From a more product-focused perspective, the game plays with our expectations for downloadable content. As a rule, if an expansion comes with a pack-in setting then actions you take within that location will only result in consequences for that location. If you play Minerva's Den for Bioshock 2, there's no choice you can make within it which will change how Rapture looks in the base game. If you play any of the Alan Wake DLC, it won't retroactively change the original story. However, Nuka World allows you to parcel out assets in the park, thinking there won't be consequences for it in the adjacent Commonwealth, and then shows you in the harshest possible terms what happens when you hand power to tyrants. You unexpectedly end up the villain and your decisions in the DLC spill over to corrode your main game.
Once the gangs have The Commonwealth in their crosshairs, you then need to decide whether you care more about your empire or the innocent communities on the ground. It may be another good vs. evil decision, but it emerges from a more thought-provoking place than most of the series' other ethical choices, and you not only have to make a sacrifice to support or oppose the gangs, but you also have to make it with your own hands. It's not clicking A or B on a menu; it's either unloading clips into the raiders you've been helping for a few hours or ransacking the hometowns of screaming wastelanders and betraying Preston. This is normally the part where I'd say "And I wish more games would do this", but while I love that Nuka World has you create this territory-gobbling monster and then wrestle with it, it pays a hefty penalty to make it possible.

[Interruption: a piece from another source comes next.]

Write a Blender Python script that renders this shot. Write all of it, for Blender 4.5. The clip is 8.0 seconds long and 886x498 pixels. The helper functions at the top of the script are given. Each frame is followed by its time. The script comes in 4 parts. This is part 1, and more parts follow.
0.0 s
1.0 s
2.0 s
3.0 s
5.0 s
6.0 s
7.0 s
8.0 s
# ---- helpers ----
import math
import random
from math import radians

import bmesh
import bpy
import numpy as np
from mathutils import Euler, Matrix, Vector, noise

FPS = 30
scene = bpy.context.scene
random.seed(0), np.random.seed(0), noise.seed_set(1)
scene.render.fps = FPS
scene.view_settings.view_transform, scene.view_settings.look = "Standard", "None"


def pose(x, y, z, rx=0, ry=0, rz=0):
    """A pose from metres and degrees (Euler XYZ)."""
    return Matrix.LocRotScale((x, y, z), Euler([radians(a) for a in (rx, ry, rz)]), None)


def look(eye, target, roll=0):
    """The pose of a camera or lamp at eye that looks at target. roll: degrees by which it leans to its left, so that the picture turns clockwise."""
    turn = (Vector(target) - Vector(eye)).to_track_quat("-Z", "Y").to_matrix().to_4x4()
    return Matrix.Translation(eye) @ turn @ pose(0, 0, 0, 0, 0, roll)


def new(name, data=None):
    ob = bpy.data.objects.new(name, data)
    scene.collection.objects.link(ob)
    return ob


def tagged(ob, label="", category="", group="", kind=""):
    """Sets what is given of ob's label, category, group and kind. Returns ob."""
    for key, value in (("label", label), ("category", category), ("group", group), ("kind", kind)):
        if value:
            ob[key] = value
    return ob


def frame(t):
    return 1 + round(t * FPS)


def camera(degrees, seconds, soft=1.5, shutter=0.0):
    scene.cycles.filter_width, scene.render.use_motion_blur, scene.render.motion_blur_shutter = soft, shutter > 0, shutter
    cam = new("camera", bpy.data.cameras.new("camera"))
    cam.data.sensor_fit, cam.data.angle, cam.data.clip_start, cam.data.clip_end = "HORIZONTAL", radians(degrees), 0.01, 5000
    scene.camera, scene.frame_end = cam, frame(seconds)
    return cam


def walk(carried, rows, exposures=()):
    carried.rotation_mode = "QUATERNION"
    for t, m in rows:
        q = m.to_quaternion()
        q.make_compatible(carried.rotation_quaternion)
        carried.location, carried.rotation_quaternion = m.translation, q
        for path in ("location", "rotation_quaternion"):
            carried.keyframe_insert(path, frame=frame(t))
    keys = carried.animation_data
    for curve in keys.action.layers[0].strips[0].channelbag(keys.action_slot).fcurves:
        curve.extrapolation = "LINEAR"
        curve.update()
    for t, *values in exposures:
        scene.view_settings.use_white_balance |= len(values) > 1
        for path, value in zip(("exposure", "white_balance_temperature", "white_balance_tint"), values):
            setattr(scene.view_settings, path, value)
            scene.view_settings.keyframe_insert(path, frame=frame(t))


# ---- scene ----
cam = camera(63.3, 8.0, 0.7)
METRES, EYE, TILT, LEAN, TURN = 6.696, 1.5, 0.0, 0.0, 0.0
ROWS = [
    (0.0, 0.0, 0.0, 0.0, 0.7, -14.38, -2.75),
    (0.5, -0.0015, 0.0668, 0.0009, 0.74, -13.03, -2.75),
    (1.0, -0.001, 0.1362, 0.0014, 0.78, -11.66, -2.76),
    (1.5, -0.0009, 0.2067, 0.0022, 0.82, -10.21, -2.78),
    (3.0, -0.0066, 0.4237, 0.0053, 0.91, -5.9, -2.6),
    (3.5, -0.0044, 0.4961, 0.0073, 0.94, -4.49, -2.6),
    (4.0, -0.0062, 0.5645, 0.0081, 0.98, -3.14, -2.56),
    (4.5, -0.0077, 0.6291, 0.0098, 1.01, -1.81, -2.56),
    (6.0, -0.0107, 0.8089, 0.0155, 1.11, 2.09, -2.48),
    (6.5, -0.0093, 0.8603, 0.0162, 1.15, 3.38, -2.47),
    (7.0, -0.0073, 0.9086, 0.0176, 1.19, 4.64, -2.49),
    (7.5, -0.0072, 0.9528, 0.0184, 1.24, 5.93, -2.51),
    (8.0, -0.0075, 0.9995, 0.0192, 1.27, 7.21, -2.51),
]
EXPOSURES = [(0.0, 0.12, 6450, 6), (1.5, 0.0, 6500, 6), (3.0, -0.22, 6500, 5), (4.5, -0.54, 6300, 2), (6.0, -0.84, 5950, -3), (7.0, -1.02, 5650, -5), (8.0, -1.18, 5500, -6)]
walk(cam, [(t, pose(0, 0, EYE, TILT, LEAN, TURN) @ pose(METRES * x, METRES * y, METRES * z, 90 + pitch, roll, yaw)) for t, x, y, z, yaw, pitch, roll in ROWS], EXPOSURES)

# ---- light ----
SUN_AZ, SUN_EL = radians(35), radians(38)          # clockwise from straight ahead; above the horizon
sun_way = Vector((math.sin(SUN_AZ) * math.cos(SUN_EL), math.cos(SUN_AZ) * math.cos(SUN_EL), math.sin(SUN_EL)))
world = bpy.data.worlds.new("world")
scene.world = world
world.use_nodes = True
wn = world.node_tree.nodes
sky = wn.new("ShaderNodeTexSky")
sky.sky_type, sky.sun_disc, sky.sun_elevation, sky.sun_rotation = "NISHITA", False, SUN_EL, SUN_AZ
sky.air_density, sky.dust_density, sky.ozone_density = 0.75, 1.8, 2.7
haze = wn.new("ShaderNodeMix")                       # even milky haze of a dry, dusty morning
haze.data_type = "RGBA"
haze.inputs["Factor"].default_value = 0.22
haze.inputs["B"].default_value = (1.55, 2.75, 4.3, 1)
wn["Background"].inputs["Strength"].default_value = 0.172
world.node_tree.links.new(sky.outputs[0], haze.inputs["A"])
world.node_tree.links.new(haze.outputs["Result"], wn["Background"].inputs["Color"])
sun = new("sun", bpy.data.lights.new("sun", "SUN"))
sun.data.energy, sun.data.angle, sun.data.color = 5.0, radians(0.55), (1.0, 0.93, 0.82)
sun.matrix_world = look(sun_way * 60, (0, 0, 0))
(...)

Allying with one faction doesn't mean slitting the throats of other factions, but only because the organisations don't have any conflicting worldviews. Unlike in other Fallouts, the factions are not a way to explore or adhere to a political blueprint; they perform no political dance with the outside world beyond "We'll take as much as we want when we want". Instead, the dividing factors between the organisations are their fashion and lifestyles. The Operators are upmarket, pompous, and seeking to line their pockets; The Pack have adopted social structures found in animal kingdoms and are just looking for a good time; The Disciples are disciplined rogues who live for the thrill of the kill. None of these groups are taking a stand for anything beyond their profit, so they're hard to get passionate about, and whoever you pick to rule over the territories, the consequences are the same. Other Fallouts ask the illuminating question "How should a post-armageddon America be governed?" but as long as you're allying with the gangs, Nuka World asks the much flatter question "Which league of bad guys looks coolest?".

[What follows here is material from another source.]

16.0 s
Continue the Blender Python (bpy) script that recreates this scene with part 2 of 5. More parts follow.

It's not even that clear what assuming control of zones achieves for the gangs. Are there resources inside? Are they going to use the space for storage? We don't know, which creates a plot hole, and even worse, the lack of briefing on assigning the zones means you don't go in aware of the rules behind it. After that one gang mutinies, you can look back and see that handing out the territories was a pure numbers game; that's the benefit of hindsight. At the time though, I wondered if I was meant to be matching gangs' styles to the places I was liberating for them or if there was meant to be an immediate effect of connecting bands of raiders to zones that I wasn't seeing. The big new system for Nuka World whirrs into motion without you being given any instruction on how to operate it or feedback on your work within it.
You can avoid the uncertainty and the shedding of innocent blood that comes with trying to appease the gangs by putting on your murder face and throwing down with them, but it gets messy. Most games have a final boss and a linear section leading up to them at the end of the experience. It makes sure that the grand finale has a suitably sinister aesthetic, that the difficulty curve ends at a peak, and that your adventure culminates in defeating an established primary antagonist. There can be no argument that Bowser's Castle belongs at the end of Mario or that Giygas goes at the end of Earthbound. By not following this formula, Nuka World ends up anticlimactic.
There is no primary antagonist to depose, and there can't be because the idea is that you can defeat the gangs in any order. One of the bands of raiders will be the one you end up beating last, but they won't be any harder or more of an adversary than any of the others. If you take this radical political branch, the DLC ends not with you overcoming its greatest challenge and dramatically destroying your arch-nemesis but by doing to one gang precisely what you did to the last two. It's not even that hard to accidentally skip most of the content in Nuka World by going straight to murdering the gangs. They obviously have no qualms about morality as they enslave people for profit, and Fallout 4 has trained you to murder raiders wherever you find them. Maybe, like me, you worked out that you wanted to explore the park, fill your sack with loot and XP, and wipe out the gangs. In which case, you have to plan to nonsensically liberate all the zones for the gangs' benefit and then turn around and shotgun them in the face so they can't use them.
However you swing it, once the gangs are gone, you have an abandoned Nuka World that's no use to anyone. It's deflating that completing your objectives sucks all the life out of the park and there's no solid reason given for why other groups won't hermit crab their way into the holiday destination. The Nuka World gangs will take land in The Commonwealth but a Massachusetts full of raiders and starving, helpless citizens won't flow the other way, into an empty Nuka World full of traders and defensible shelter.
So what do we make of Nuka World? I'd say as an image of American consumer propaganda scanned through Fallout's critical lens, it's as sharp as anything else in the series, and as an amusement park explained through feral RPG encounters, it surpasses expectations. While game designers can often end up running on fumes by the third story DLC, Bethesda show no sign of fatigue when it comes to painting new settings. However, by Nuka World, the base mechanics of Fallout 4 have worn out their welcome but keep imposing themselves on us regardless, and while the developer shows a lot of ambition for overhauling the faction system, they look confused about how to make an anti-faction approach as workable as any other. Nuka World showcases Bethesda as the giants of world-realisation that they are, but I can't help thinking that if there's a Fallout 5, the company are going to need to have a good, long think about the future of both the faction system and the combat. Thanks for reading.